### The request
Only the pictures stay out; every record is to be quoted exactly.
***** Recorded information
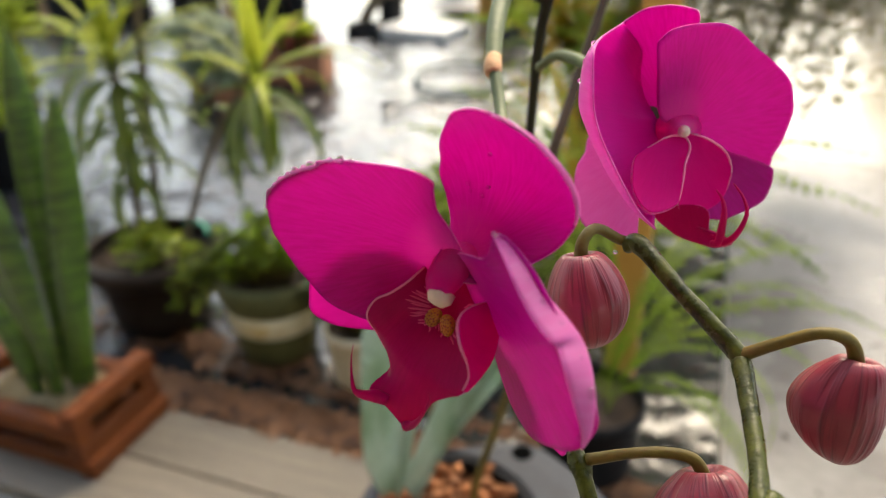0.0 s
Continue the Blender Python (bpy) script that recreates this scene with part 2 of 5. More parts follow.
# ---- orchid: materials ----
def petal_mat(name, base, deep, vein, trans, rough=0.42, pale=None, reach=0.014, spec=0.16):
    """Thin translucent petal with fine veins running out from the flower's middle."""
    m, nodes, links, bsdf = node_mat(name)
    tc = nodes.new("ShaderNodeTexCoord")
    sep = nodes.new("ShaderNodeSeparateXYZ")
    links.new(tc.outputs["Object"], sep.inputs[0])
    ang = nodes.new("ShaderNodeMath")
    ang.operation = "ARCTAN2"
    links.new(sep.outputs["Y"], ang.inputs[0])
    links.new(sep.outputs["X"], ang.inputs[1])
    ln = nodes.new("ShaderNodeVectorMath")
    ln.operation = "LENGTH"
    links.new(tc.outputs["Object"], ln.inputs[0])
    comb = nodes.new("ShaderNodeCombineXYZ")
    k1, k2 = nodes.new("ShaderNodeMath"), nodes.new("ShaderNodeMath")
    k1.operation = k2.operation = "MULTIPLY"
    k1.inputs[1].default_value, k2.inputs[1].default_value = 13.0, 70.0
    links.new(ang.outputs[0], k1.inputs[0])
    links.new(ln.outputs["Value"], k2.inputs[0])
    links.new(k1.outputs[0], comb.inputs[0])
    links.new(k2.outputs[0], comb.inputs[1])
    nz = nodes.new("ShaderNodeTexNoise")
    nz.inputs["Scale"].default_value, nz.inputs["Detail"].default_value = 2.6, 6.0
    links.new(comb.outputs[0], nz.inputs["Vector"])
    mr = nodes.new("ShaderNodeMapRange")
    mr.inputs["From Min"].default_value, mr.inputs["From Max"].default_value = 0.35, 0.7
    mr.inputs["To Max"].default_value = vein
    links.new(nz.outputs["Fac"], mr.inputs["Value"])
    blot = noise_fac(nodes, links, 45, 0.3, 0.75, 3)
    half = nodes.new("ShaderNodeMath")
    half.operation = "MULTIPLY"
    half.inputs[1].default_value = 0.35
    links.new(blot, half.inputs[0])
    col = mix_color(nodes, links, mr.outputs["Result"], base, deep)
    col = mix_color(nodes, links, half.outputs[0], col, tuple(0.5 * (a + b) for a, b in zip(base, deep)))
    if pale:  # the petal pales in fine streaks near the flower's middle
        near = nodes.new("ShaderNodeMapRange")
        near.inputs["From Min"].default_value, near.inputs["From Max"].default_value = reach, 0.002
        links.new(ln.outputs["Value"], near.inputs["Value"])
        streak = nodes.new("ShaderNodeMapRange")
        streak.inputs["From Min"].default_value, streak.inputs["From Max"].default_value = 0.35, 0.65
        streak.inputs["To Min"].default_value, streak.inputs["To Max"].default_value = 0.35, 0.85
        links.new(nz.outputs["Fac"], streak.inputs["Value"])
        both = nodes.new("ShaderNodeMath")
        both.operation = "MULTIPLY"
        links.new(near.outputs["Result"], both.inputs[0])
        links.new(streak.outputs["Result"], both.inputs[1])
        col = mix_color(nodes, links, both.outputs[0], col, pale)
    links.new(col, bsdf.inputs["Base Color"])
    bsdf.inputs["Roughness"].default_value = rough
    bsdf.inputs["Specular IOR Level"].default_value = spec
    grain = noise_fac(nodes, links, 900, 0.2, 0.8, 3)
    add_bump(nodes, links, bsdf, grain, 0.10, 0.00025)
    tr = nodes.new("ShaderNodeBsdfTranslucent")
    mx = nodes.new("ShaderNodeMixShader")
    mx.inputs[0].default_value = trans
    links.new(col, tr.inputs["Color"])
    links.new(bsdf.outputs[0], mx.inputs[1])
    links.new(tr.outputs[0], mx.inputs[2])
    links.new(mx.outputs[0], nodes["Material Output"].inputs["Surface"])
    return m


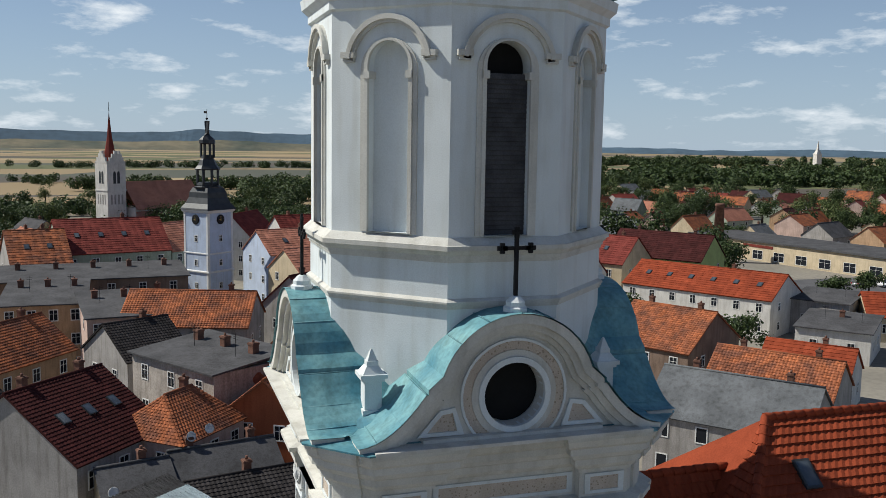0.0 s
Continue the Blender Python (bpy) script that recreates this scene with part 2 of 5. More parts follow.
**********
### Solution below
0.0 s
Continue the Blender Python (bpy) script that recreates this scene with part 2 of 5. More parts follow.
# ---- orchid: materials ----
def petal_mat(name, base, deep, vein, trans, rough=0.42, pale=None, reach=0.014, spec=0.16):
    """Thin translucent petal with fine veins running out from the flower's middle."""
    m, nodes, links, bsdf = node_mat(name)
    tc = nodes.new("ShaderNodeTexCoord")
    sep = nodes.new("ShaderNodeSeparateXYZ")
    links.new(tc.outputs["Object"], sep.inputs[0])
    ang = nodes.new("ShaderNodeMath")
    ang.operation = "ARCTAN2"
    links.new(sep.outputs["Y"], ang.inputs[0])
    links.new(sep.outputs["X"], ang.inputs[1])
    ln = nodes.new("ShaderNodeVectorMath")
    ln.operation = "LENGTH"
    links.new(tc.outputs["Object"], ln.inputs[0])
    comb = nodes.new("ShaderNodeCombineXYZ")
    k1, k2 = nodes.new("ShaderNodeMath"), nodes.new("ShaderNodeMath")
    k1.operation = k2.operation = "MULTIPLY"
    k1.inputs[1].default_value, k2.inputs[1].default_value = 13.0, 70.0
    links.new(ang.outputs[0], k1.inputs[0])
    links.new(ln.outputs["Value"], k2.inputs[0])
    links.new(k1.outputs[0], comb.inputs[0])
    links.new(k2.outputs[0], comb.inputs[1])
    nz = nodes.new("ShaderNodeTexNoise")
    nz.inputs["Scale"].default_value, nz.inputs["Detail"].default_value = 2.6, 6.0
    links.new(comb.outputs[0], nz.inputs["Vector"])
    mr = nodes.new("ShaderNodeMapRange")
    mr.inputs["From Min"].default_value, mr.inputs["From Max"].default_value = 0.35, 0.7
    mr.inputs["To Max"].default_value = vein
    links.new(nz.outputs["Fac"], mr.inputs["Value"])
    blot = noise_fac(nodes, links, 45, 0.3, 0.75, 3)
    half = nodes.new("ShaderNodeMath")
    half.operation = "MULTIPLY"
    half.inputs[1].default_value = 0.35
    links.new(blot, half.inputs[0])
    col = mix_color(nodes, links, mr.outputs["Result"], base, deep)
    col = mix_color(nodes, links, half.outputs[0], col, tuple(0.5 * (a + b) for a, b in zip(base, deep)))
    if pale:  # the petal pales in fine streaks near the flower's middle
        near = nodes.new("ShaderNodeMapRange")
        near.inputs["From Min"].default_value, near.inputs["From Max"].default_value = reach, 0.002
        links.new(ln.outputs["Value"], near.inputs["Value"])
        streak = nodes.new("ShaderNodeMapRange")
        streak.inputs["From Min"].default_value, streak.inputs["From Max"].default_value = 0.35, 0.65
        streak.inputs["To Min"].default_value, streak.inputs["To Max"].default_value = 0.35, 0.85
        links.new(nz.outputs["Fac"], streak.inputs["Value"])
        both = nodes.new("ShaderNodeMath")
        both.operation = "MULTIPLY"
        links.new(near.outputs["Result"], both.inputs[0])
        links.new(streak.outputs["Result"], both.inputs[1])
        col = mix_color(nodes, links, both.outputs[0], col, pale)
    links.new(col, bsdf.inputs["Base Color"])
    bsdf.inputs["Roughness"].default_value = rough
    bsdf.inputs["Specular IOR Level"].default_value = spec
    grain = noise_fac(nodes, links, 900, 0.2, 0.8, 3)
    add_bump(nodes, links, bsdf, grain, 0.10, 0.00025)
    tr = nodes.new("ShaderNodeBsdfTranslucent")
    mx = nodes.new("ShaderNodeMixShader")
    mx.inputs[0].default_value = trans
    links.new(col, tr.inputs["Color"])
    links.new(bsdf.outputs[0], mx.inputs[1])
    links.new(tr.outputs[0], mx.inputs[2])
    links.new(mx.outputs[0], nodes["Material Output"].inputs["Surface"])
    return m


0.0 s
Continue the Blender Python (bpy) script that recreates this scene with part 2 of 5. More parts follow.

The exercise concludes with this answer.